En todo caso, Defoe siempre ve moralidad, señal divina en cada fase o peripecia de la plaga y parece que no fue por intención satírica por lo que convirtió al Diablo en personaje de una de sus obras. El narrador del Diario no deja de recibir «intimaciones», confidencias en clave fideísta, del buen Dios. El Diario tiene un propósito de utilidad pública: «por si nos veíamos amenazados por el mismo peligro». Y el género se vendía bien.

Todas las lecciones del fracaso

Tal vez Defoe se propuso o sólo soñó ser un novelista que vive de su público. El escritor burgués estaba un poco verde a aquellas alturas y Defoe escribió todos los libros más reconocidos en la ancianidad. Previamente había tenido que fracasar en los más diversos negocios pese a haber recibido de su mujer una importante dote. Pero se escribía encima. Redactaba un periódico entero, espiaba para los tories cuando parecía que trabajaba para los whig (o al revés), fue agente de Londres para convencer a los obstinados escoceses de las ventajas de la Unión (y en otro libro, una guía de viajes por su isla mayor, reconoce, honrosamente, que no ha sido así) y agoniza oculto para que no le pillen aquellos a quienes ha sableado. (Las vidas ejemplares van en otra colección).

Creo que el mismo Defoe era contagioso.
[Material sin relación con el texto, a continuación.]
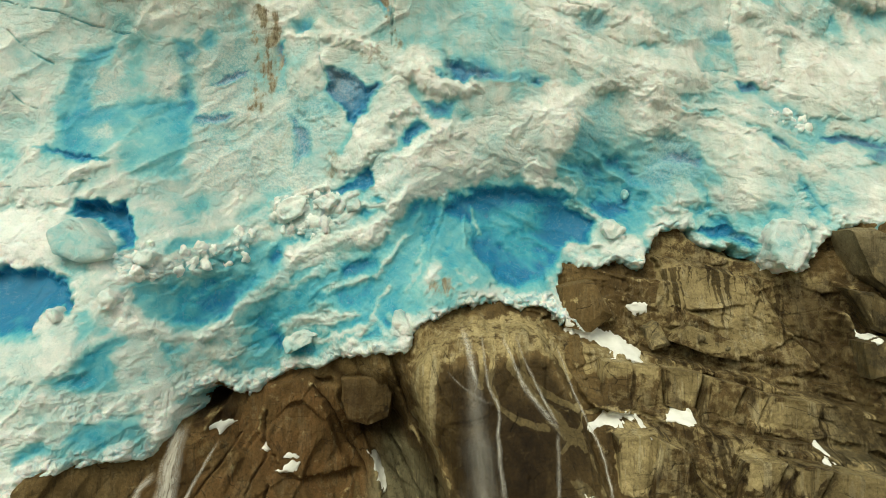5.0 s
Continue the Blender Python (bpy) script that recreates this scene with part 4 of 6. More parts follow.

No hubo género, panfleto, composición o formato que no le tentase incluido el relato de las andanzas del capitán Singleton que abandona un vida de crímenes y piratería por amor. Sólo que ese amor es por un señor con toda la barba y hay que hacer ciertas componendas: un casamiento de fachada y vestirse de griegos (sic), que ya se sabe como son.